Littérature

L’expression artistique nourrie par la nature… Une lapalissade !

 
Le Dossier

Bénédicte Lefèvre, Afie.

Tout comme à Fontainebleau, le milieu artistique est en grande partie à l'origine de la protection de Port-Cros. Résidence d'été des auteurs de la Nouvelle Revue Française, l'île a inspiré de nombreux auteurs.

Port-Cros, où Jules Supervielle venait se ressourcer de 1925 à 1939.

Port-Cros, où Jules Supervielle venait se ressourcer de 1925 à 1939. © F. Capoulade - Parc national Port-Cros

Vers 1920, l'île de Port-Cros est redécouverte par Marceline Henry, violoniste, qui y fait venir son amant, Claude Balyne, sous-préfet et poète, puis son mari, Marcel Henry, notaire et entomologiste. Aidés de Christiane et Robert Buffet, ils oeuvrent pour la préservation de la beauté et du caractère sauvage de l’île en développant, faute de fortune personnelle, une auberge, l’Hôtellerie provençale, puis le Manoir (ancien château du Duc de Vicence). Ils ont en effet compris que le potentiel touristique devait intégrer la fragilité des lieux. Port-Cros attire alors les artistes hébergés au Fort de la Vigie, ouvrage militaire loué par la Nouvelle Revue Française (NRF), revue de référence éditée par Gallimard. C’est sur les conseils des Henry que le rédacteur en chef de la NRF, Jean Paulhan, accueille à la Vigie, chaque été et jusqu’au début de la première guerre mondiale, une communauté d’auteurs (André Gide, Denis de Rougemont, Marcel Jouhandeau, Max Jacob…). Les années 1930 marquent l’âge d’or de la NRF sur l'île. L’originalité de la résidence d’écrivains est de s’inscrire dans une approche collective : au-delà de l’écriture, les écrivains se lisent mutuellement, discutent de leurs oeuvres, en profitant des « beautés naturelles » de Port-Cros. André Malraux a également séjourné au Fortin de la Vigie, trouvant sur l’île le calme et la sérénité propices à l’expression artistique.

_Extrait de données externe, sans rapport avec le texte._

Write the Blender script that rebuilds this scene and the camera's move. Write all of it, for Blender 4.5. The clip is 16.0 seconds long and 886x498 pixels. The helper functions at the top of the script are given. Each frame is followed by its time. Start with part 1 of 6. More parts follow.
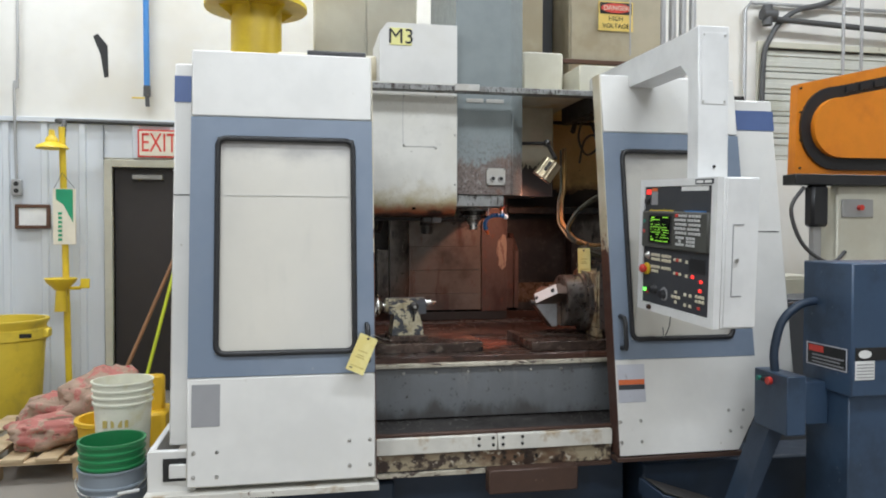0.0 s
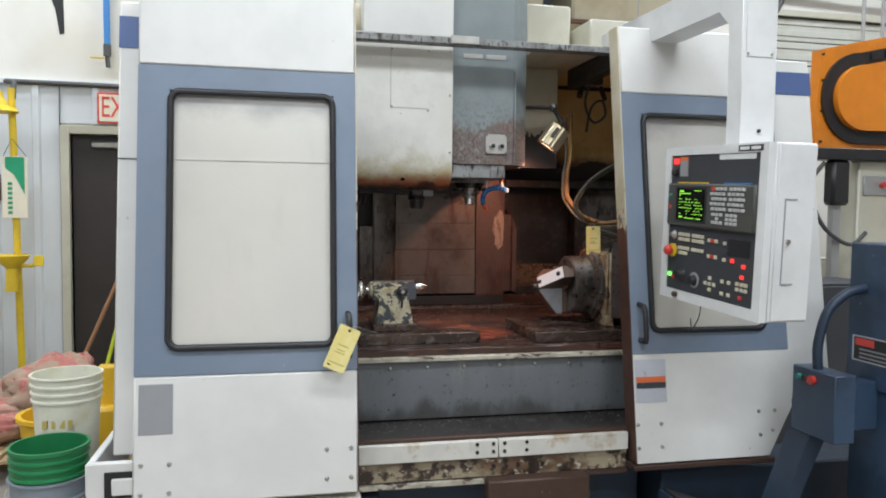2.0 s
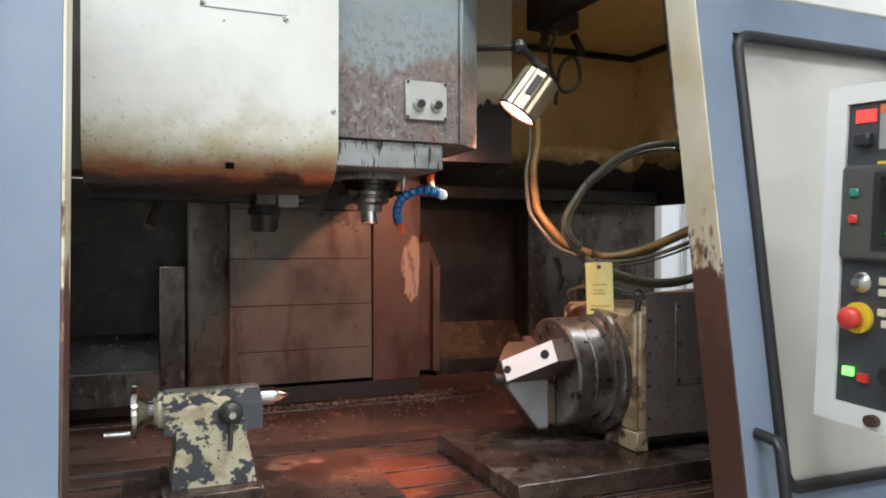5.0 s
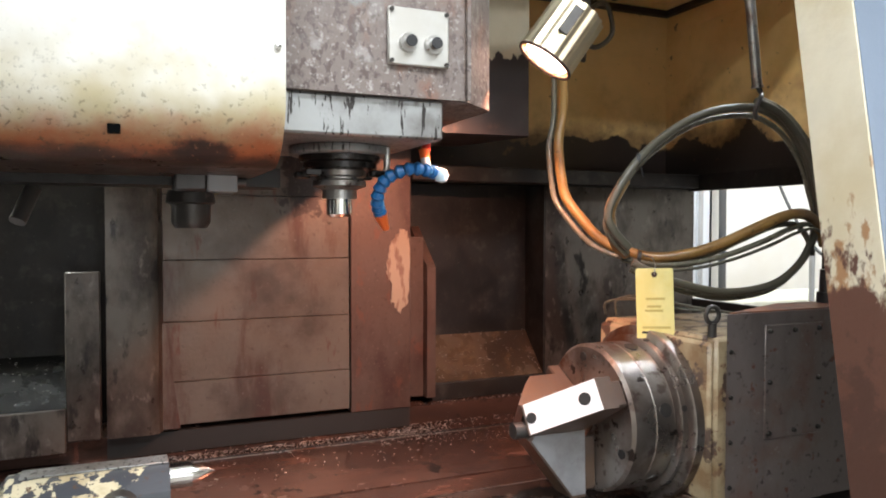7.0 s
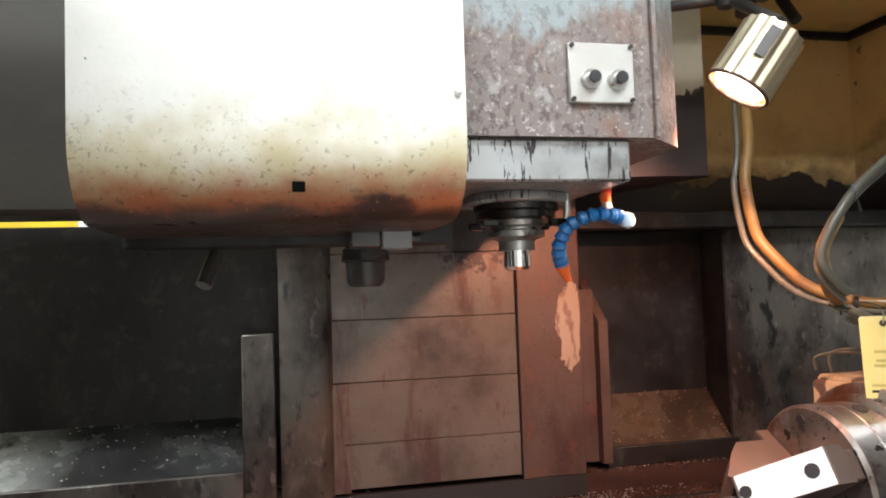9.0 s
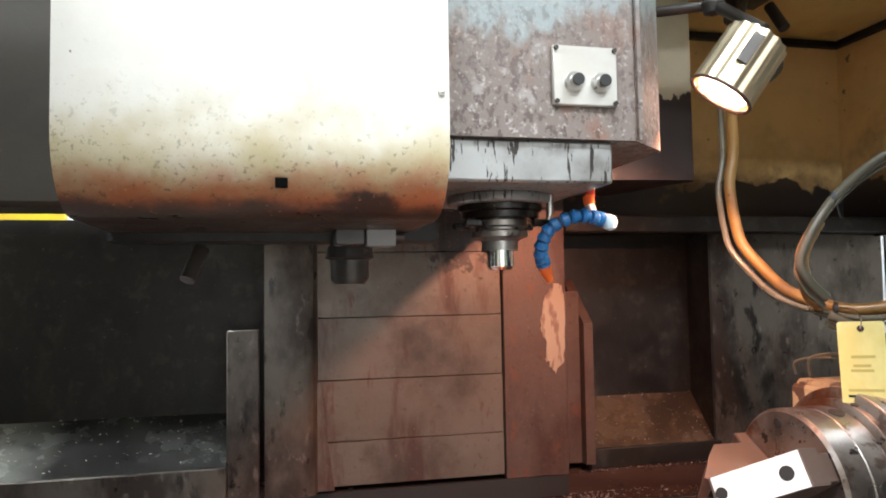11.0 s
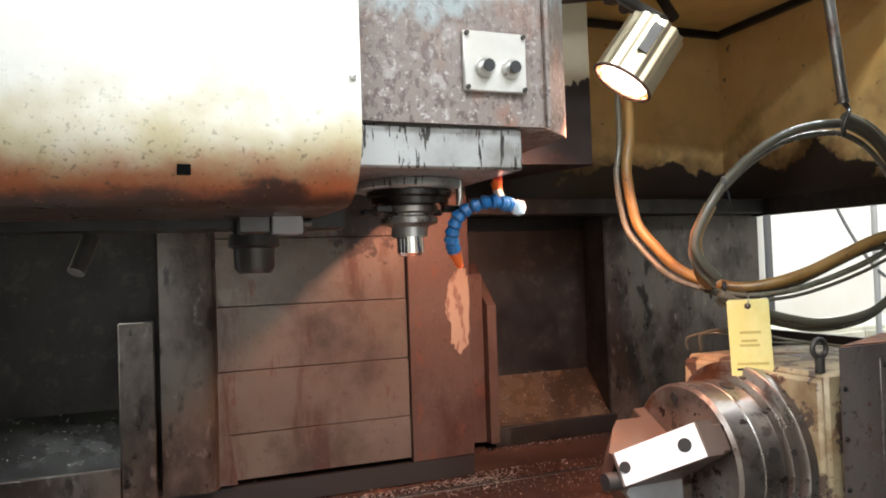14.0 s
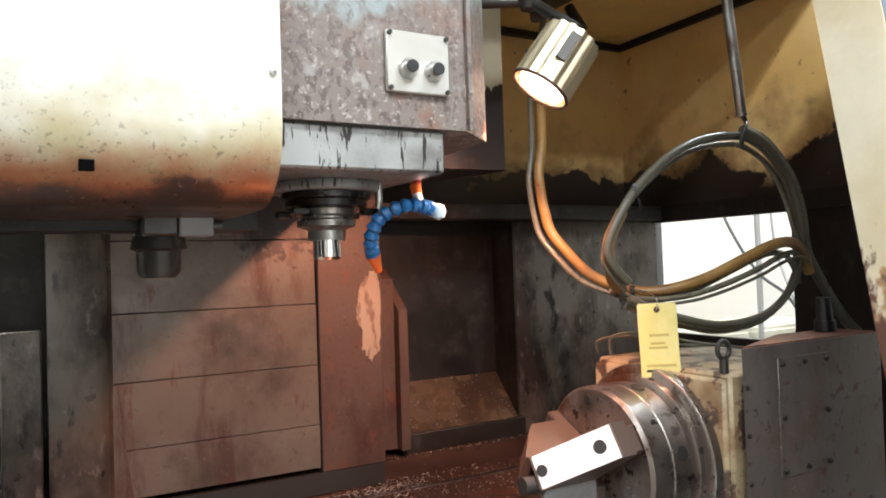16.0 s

Devenu ministre, il sera à l’origine de la création du Parc national, en 1963.

Sur les pas de ces amoureux de nature, dont l’idéalisme préfigurait la vision écologique moderne, le Parc national et les éditions Gallimard valorisent ce patrimoine et cette résidence d’écrivains : « le sentier des écrivains » permet de découvrir les ambiances et les lieux mythiques du site ; des rencontres littéraires favorisent les échanges avec les auteurs de la NRF. Pierre Buffet, petit-neveu et héritier des Henry, perpétue au Manoir l’esprit instauré par ses parents (Christiane et Robert Buffet) à l’Hôtellerie provençale et il a réuni ses souvenirs dans un livre1 édité par Claire Paulhan, archiviste et petite-fille de Jean Paulhan. Françoise Thurel, ancienne responsable du service tourisme durable et culture du parc national, invite ainsi les espaces naturels à mettre en valeur leur lien avec les artistes2 : « En favorisant la venue et la collaboration d'auteurs, avec la création d'un itinéraire et d'une brochure de découverte dédiés aux écrivaines, avec la sensibilisation des habitants à travers des animations littéraires et des propositions de participation, l'île devrait se trouver renforcée dans son pouvoir d'attraction autour de l'imaginaire et des la contemplation et attirer un public réceptif. »

(1) « Port-Cros, une île littéraire ».
(2) Port-Cros et son héritage culturel, Scientific Reports of Port-Cros National Park, 2015.